─── Input material ───

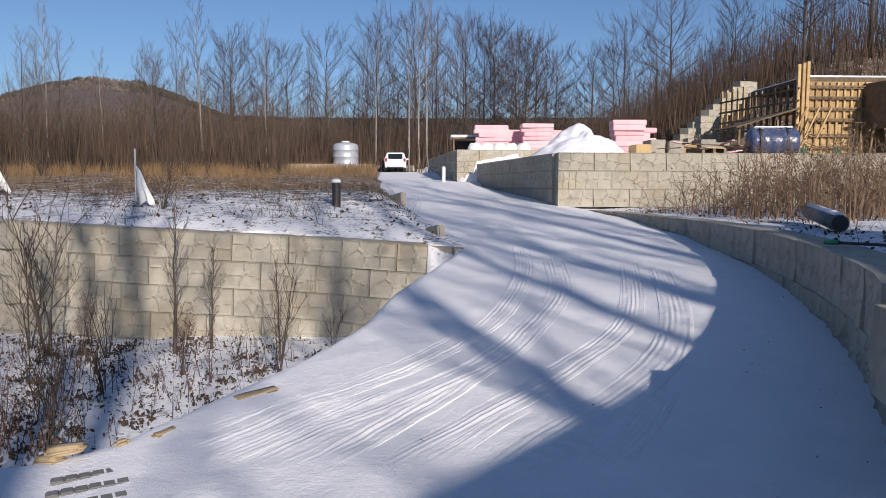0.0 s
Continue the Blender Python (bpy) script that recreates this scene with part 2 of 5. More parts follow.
NW_LINE = WALL_LEFT + [(-30.0, 33.0), (-60.0, 70.0), (-400.0, 500.0)]
HIGH = Vector((-0.974, -0.225))        # way across the valley road
SKYLINE = [(-60, 5), (15, 5), (18, 6.2), (21.3, 7.25), (24.3, 7.5), (27, 6.9), (31, 5.5), (46.5, 4.9), (49.2, 5.72), (51.8, 6.5), (57.6, 6.89), (65.1, 7.1), (67.7, 7.45),
           (70.8, 8.31), (76, 8.67), (86.8, 9.9), (98.3, 10.61), (103.1, 11.59), (107, 11.6), (112.3, 10.73), (114.9, 10.0), (119.7, 9.6), (122, 9.05),
           (128, 9.8), (130.4, 10.8), (132.7, 11.33), (141.9, 9.17), (146.4, 9.29), (153.1, 7.59), (160, 7.76), (190, 7), (300, 6)]


def barrier_axes(x, y):
    x, y = np.asarray(x, float) + 5.0, np.asarray(y, float) + 3.35
    return -0.584 * x - 0.812 * y, 0.812 * x - 0.584 * y


def road_z(y):
    return np.interp(y, [2, 5, 9, 12.7, 16, 20, 31, 58, 90], [0, 0.12, 0.38, 0.6, 0.84, 1.1, 1.8, 2.7, 3.4])


def ribs(x, y):
    """Spurs that run down the hills: 1 on their backs, 0 in the gullies."""
    x, y = np.asarray(x, float), np.asarray(y, float)
    r, az = np.hypot(x, y), np.degrees(np.arctan2(-x, y))
    lean = az + 3.0 * np.sin(r / 170.0) + 2.0 * wave(x, y, 120, 0.4) + 0.012 * r
    a = 1 - np.abs(np.sin(lean * 0.42 + 0.5 * np.sin(lean * 0.17)))
    b = 1 - np.abs(np.sin(lean * 1.15 + 1.0 + wave(x, y, 70, 1.1)))
    return (0.62 * a + 0.38 * b) * sm(44, 56, az)


def height(x, y):
    x, y = np.asarray(x, float), np.asarray(y, float)
    r = np.hypot(x, y)
    az = np.degrees(np.arctan2(-x, y))
    # valley: low field, bank of the road, terraces, hills
    u = x * HIGH.x + y * HIGH.y
    far = np.interp(u, [28, 36, 50, 70, 100, 108, 125, 128, 139, 143, 170, 240, 330, 420, 700],
                    [-1.25, -1.5, -3.4, -3.6, -3.8, -4.1, 1.9, 2.3, 2.3, 1.4, 3.4, 10.5, 22, 34, 44])
    gap = sm(131.5, 134.0, az)
    river = np.interp(u, [28, 36, 50, 70, 100, 170, 240, 330, 420, 700], [-1.25, -1.5, -3.4, -4.0, -4.6, -1.0, 7.0, 19, 33, 44])
    far = far * (1 - gap) + river * gap
    far = far + sm(45, 70, r) * wave(x, y, 6) * 0.18 + sm(160, 260, r) * (wave(x, y, 38) * 1.6 + wave(x, y, 14) * 0.5)
    crest = 950 * np.tan(np.radians(np.interp(az, [p[0] for p in SKYLINE], [p[1] for p in SKYLINE]))) + 1.6
    rise = np.interp(r, [380, 520, 700, 850, 950, 1100, 1500, 4200], [0, 0.16, 0.52, 0.86, 1.0, 0.93, 0.6, 0.3])
    hills = rise * crest * (1 + 0.0 * r) + sm(400, 600, r) * (1 - sm(820, 940, r)) * ((ribs(x, y) - 0.4) * 11 + wave(x, y, 90) * 9 + wave(x, y, 37, 1.0) * 4) * np.clip(crest / 150, 0.2, 1)
    low = np.where(r > 380, far * (1 - sm(380, 800, r)) + hills, far)
    # orchard field below the drive
    field = -1.1 + 0.45 * np.exp(-((x + 21) ** 2 + (y - 18) ** 2) / 110.0) + wave(x, y, 1.9) * 0.07 + wave(x, y, 0.7) * 0.035
    fall = sm(103, 127, az)
    field = field - 1.35 * fall * sm(12, 21, r)
    low = low - 1.2 * fall * (1 - sm(44, 54, u))
    t = sm(26, 34, r)
    z = field * (1 - t) + low * t
    # upper land north of the block wall
    up = np.interp(y, [12, 14, 20, 30, 58, 90, 300], [0.85, 1.0, 1.45, 1.95, 2.8, 4.0, 8.0]) + wave(x, y, 2.2) * 0.06
    up = up - 0.25 * sm(-4, 0.6, x) * (1 - sm(14, 20, y))
    up = up * (1 - sm(380, 800, r)) + np.where(r > 380, hills, 0)
    nw = side_of(x, y, NW_LINE)
    z = np.where(nw < -0.25, up - 0.14 * (1 - sm(0.3, 1.3, -nw)), z)
    # the drive and its rise
    a, s = barrier_axes(x, y)
    plat = road_z(y) + 0 * x
    drop = -np.interp(a, [2, 8, 25, 40], [0, 0.5, 2.8, 3.5])
    plat = np.where((s < 0) & (a > 0), plat + drop, plat)
    soft = 1 - sm(-2.5, -0.2, a)
    yard = sm(-5.6, -1.4, a) * sm(-0.35 - 2.4 * soft, 0.25 + 1.2 * soft, s) * 0.27
    plat = np.where((s < 0.12) & (a > 0), plat, plat + yard)
    plat = np.where((s > 0.12) & (a > 0), plat * (1 - sm(23.5, 27, a)) + low * sm(23.5, 27, a), plat)
    plat = plat + (wave(x, y, 0.9) * 0.013 + wave(x, y, 0.33) * 0.009 + wave(x, y, 0.17, 1.0) * 0.006 + wave(x, y, 0.09, 0.4) * 0.003) * (1 + 2.2 * sm(-3.5, -1, a) * sm(-0.6, 0.4, s))
    edge = side_of(x, y, EDGE)
    lim = (r < 60) & ((a < 27) | (y > -5))
    inside = (edge > 0) & (y < 12.6) & lim
    bank = sm(-0.9, 0.03, edge)
    z = np.where(inside, plat, np.where((y < 12.9) & (edge > -1.7) & (nw > -0.2) & lim, z * (1 - bank) + plat * bank, z))
    left = np.interp(y, [12.6, 16, 20, 27, 58, 80], [1.15, 0.45, -0.3, -1.3, -3.2, -6])
    on = sm(-0.8, 0.3, x - left) * (1 - sm(70, 85, y))
    z = np.where((y >= 12.6) & (x > left - 0.8), up * (1 - on) + plat * on, z)
    # raised ground right of the drive
    rw = side_of(x, y, WALL_RIGHT)
    bankz = 1.0 + np.clip(-rw, 0, 12) * 0.03 + wave(x, y, 1.3) * 0.05
    z = np.where((rw < -0.22) & (x > 2.4) & (y > 1.2) & (y < 30), bankz, z)
    z = np.where((x > 3.2) & (y <= 1.2) & (y > -3.5), bankz * sm(3.2, 5.5, x) + plat * (1 - sm(3.2, 5.5, x)), z)
    # block terrace and the hill behind it
    tl = side_of(x, y, [CORNER, TERRACE_LEFT_END])
    z = np.where((y > CORNER[1] + 0.5) & (y < 90) & (tl < -0.55) & (x > 0), 2.5 + wave(x, y, 1.6) * 0.05, z)
    z = np.where((y > 32.1) & (x > 2.0 - (y - 31.9) * 0.06) & (y < 90), np.maximum(z, 3.15), z)
    hill = sm(8, 30, x - 0.15 * (y - 30)) * sm(34, 52, y) * 8.5
    z = np.where((x > 2) & (y > 30) & (r < 380), z + hill, z)
    return z


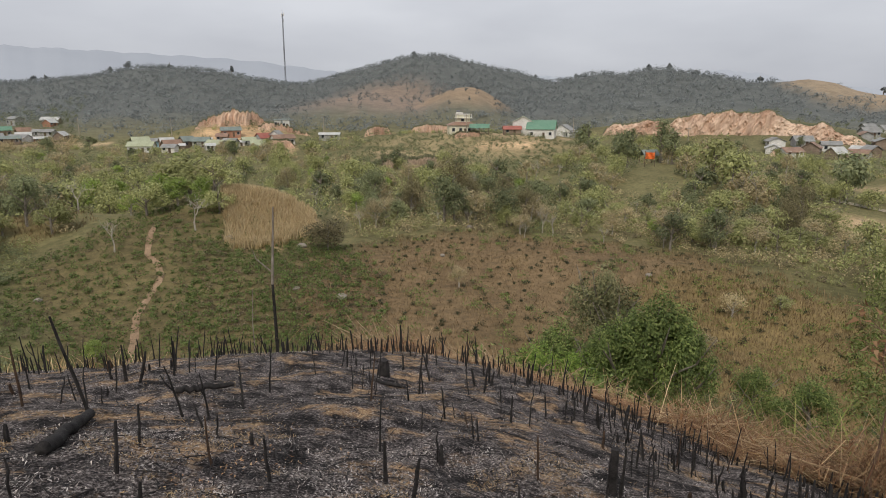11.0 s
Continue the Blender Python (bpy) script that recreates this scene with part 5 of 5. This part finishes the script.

───

Exercise requirements:
Transcribe the full listing above exactly, with the images removed.

Written reply:
0.0 s
Continue the Blender Python (bpy) script that recreates this scene with part 2 of 5. More parts follow.
NW_LINE = WALL_LEFT + [(-30.0, 33.0), (-60.0, 70.0), (-400.0, 500.0)]
HIGH = Vector((-0.974, -0.225))        # way across the valley road
SKYLINE = [(-60, 5), (15, 5), (18, 6.2), (21.3, 7.25), (24.3, 7.5), (27, 6.9), (31, 5.5), (46.5, 4.9), (49.2, 5.72), (51.8, 6.5), (57.6, 6.89), (65.1, 7.1), (67.7, 7.45),
           (70.8, 8.31), (76, 8.67), (86.8, 9.9), (98.3, 10.61), (103.1, 11.59), (107, 11.6), (112.3, 10.73), (114.9, 10.0), (119.7, 9.6), (122, 9.05),
           (128, 9.8), (130.4, 10.8), (132.7, 11.33), (141.9, 9.17), (146.4, 9.29), (153.1, 7.59), (160, 7.76), (190, 7), (300, 6)]


def barrier_axes(x, y):
    x, y = np.asarray(x, float) + 5.0, np.asarray(y, float) + 3.35
    return -0.584 * x - 0.812 * y, 0.812 * x - 0.584 * y


def road_z(y):
    return np.interp(y, [2, 5, 9, 12.7, 16, 20, 31, 58, 90], [0, 0.12, 0.38, 0.6, 0.84, 1.1, 1.8, 2.7, 3.4])


def ribs(x, y):
    """Spurs that run down the hills: 1 on their backs, 0 in the gullies."""
    x, y = np.asarray(x, float), np.asarray(y, float)
    r, az = np.hypot(x, y), np.degrees(np.arctan2(-x, y))
    lean = az + 3.0 * np.sin(r / 170.0) + 2.0 * wave(x, y, 120, 0.4) + 0.012 * r
    a = 1 - np.abs(np.sin(lean * 0.42 + 0.5 * np.sin(lean * 0.17)))
    b = 1 - np.abs(np.sin(lean * 1.15 + 1.0 + wave(x, y, 70, 1.1)))
    return (0.62 * a + 0.38 * b) * sm(44, 56, az)


def height(x, y):
    x, y = np.asarray(x, float), np.asarray(y, float)
    r = np.hypot(x, y)
    az = np.degrees(np.arctan2(-x, y))
    # valley: low field, bank of the road, terraces, hills
    u = x * HIGH.x + y * HIGH.y
    far = np.interp(u, [28, 36, 50, 70, 100, 108, 125, 128, 139, 143, 170, 240, 330, 420, 700],
                    [-1.25, -1.5, -3.4, -3.6, -3.8, -4.1, 1.9, 2.3, 2.3, 1.4, 3.4, 10.5, 22, 34, 44])
    gap = sm(131.5, 134.0, az)
    river = np.interp(u, [28, 36, 50, 70, 100, 170, 240, 330, 420, 700], [-1.25, -1.5, -3.4, -4.0, -4.6, -1.0, 7.0, 19, 33, 44])
    far = far * (1 - gap) + river * gap
    far = far + sm(45, 70, r) * wave(x, y, 6) * 0.18 + sm(160, 260, r) * (wave(x, y, 38) * 1.6 + wave(x, y, 14) * 0.5)
    crest = 950 * np.tan(np.radians(np.interp(az, [p[0] for p in SKYLINE], [p[1] for p in SKYLINE]))) + 1.6
    rise = np.interp(r, [380, 520, 700, 850, 950, 1100, 1500, 4200], [0, 0.16, 0.52, 0.86, 1.0, 0.93, 0.6, 0.3])
    hills = rise * crest * (1 + 0.0 * r) + sm(400, 600, r) * (1 - sm(820, 940, r)) * ((ribs(x, y) - 0.4) * 11 + wave(x, y, 90) * 9 + wave(x, y, 37, 1.0) * 4) * np.clip(crest / 150, 0.2, 1)
    low = np.where(r > 380, far * (1 - sm(380, 800, r)) + hills, far)
    # orchard field below the drive
    field = -1.1 + 0.45 * np.exp(-((x + 21) ** 2 + (y - 18) ** 2) / 110.0) + wave(x, y, 1.9) * 0.07 + wave(x, y, 0.7) * 0.035
    fall = sm(103, 127, az)
    field = field - 1.35 * fall * sm(12, 21, r)
    low = low - 1.2 * fall * (1 - sm(44, 54, u))
    t = sm(26, 34, r)
    z = field * (1 - t) + low * t
    # upper land north of the block wall
    up = np.interp(y, [12, 14, 20, 30, 58, 90, 300], [0.85, 1.0, 1.45, 1.95, 2.8, 4.0, 8.0]) + wave(x, y, 2.2) * 0.06
    up = up - 0.25 * sm(-4, 0.6, x) * (1 - sm(14, 20, y))
    up = up * (1 - sm(380, 800, r)) + np.where(r > 380, hills, 0)
    nw = side_of(x, y, NW_LINE)
    z = np.where(nw < -0.25, up - 0.14 * (1 - sm(0.3, 1.3, -nw)), z)
    # the drive and its rise
    a, s = barrier_axes(x, y)
    plat = road_z(y) + 0 * x
    drop = -np.interp(a, [2, 8, 25, 40], [0, 0.5, 2.8, 3.5])
    plat = np.where((s < 0) & (a > 0), plat + drop, plat)
    soft = 1 - sm(-2.5, -0.2, a)
    yard = sm(-5.6, -1.4, a) * sm(-0.35 - 2.4 * soft, 0.25 + 1.2 * soft, s) * 0.27
    plat = np.where((s < 0.12) & (a > 0), plat, plat + yard)
    plat = np.where((s > 0.12) & (a > 0), plat * (1 - sm(23.5, 27, a)) + low * sm(23.5, 27, a), plat)
    plat = plat + (wave(x, y, 0.9) * 0.013 + wave(x, y, 0.33) * 0.009 + wave(x, y, 0.17, 1.0) * 0.006 + wave(x, y, 0.09, 0.4) * 0.003) * (1 + 2.2 * sm(-3.5, -1, a) * sm(-0.6, 0.4, s))
    edge = side_of(x, y, EDGE)
    lim = (r < 60) & ((a < 27) | (y > -5))
    inside = (edge > 0) & (y < 12.6) & lim
    bank = sm(-0.9, 0.03, edge)
    z = np.where(inside, plat, np.where((y < 12.9) & (edge > -1.7) & (nw > -0.2) & lim, z * (1 - bank) + plat * bank, z))
    left = np.interp(y, [12.6, 16, 20, 27, 58, 80], [1.15, 0.45, -0.3, -1.3, -3.2, -6])
    on = sm(-0.8, 0.3, x - left) * (1 - sm(70, 85, y))
    z = np.where((y >= 12.6) & (x > left - 0.8), up * (1 - on) + plat * on, z)
    # raised ground right of the drive
    rw = side_of(x, y, WALL_RIGHT)
    bankz = 1.0 + np.clip(-rw, 0, 12) * 0.03 + wave(x, y, 1.3) * 0.05
    z = np.where((rw < -0.22) & (x > 2.4) & (y > 1.2) & (y < 30), bankz, z)
    z = np.where((x > 3.2) & (y <= 1.2) & (y > -3.5), bankz * sm(3.2, 5.5, x) + plat * (1 - sm(3.2, 5.5, x)), z)
    # block terrace and the hill behind it
    tl = side_of(x, y, [CORNER, TERRACE_LEFT_END])
    z = np.where((y > CORNER[1] + 0.5) & (y < 90) & (tl < -0.55) & (x > 0), 2.5 + wave(x, y, 1.6) * 0.05, z)
    z = np.where((y > 32.1) & (x > 2.0 - (y - 31.9) * 0.06) & (y < 90), np.maximum(z, 3.15), z)
    hill = sm(8, 30, x - 0.15 * (y - 30)) * sm(34, 52, y) * 8.5
    z = np.where((x > 2) & (y > 30) & (r < 380), z + hill, z)
    return z


11.0 s
Continue the Blender Python (bpy) script that recreates this scene with part 5 of 5. This part finishes the script.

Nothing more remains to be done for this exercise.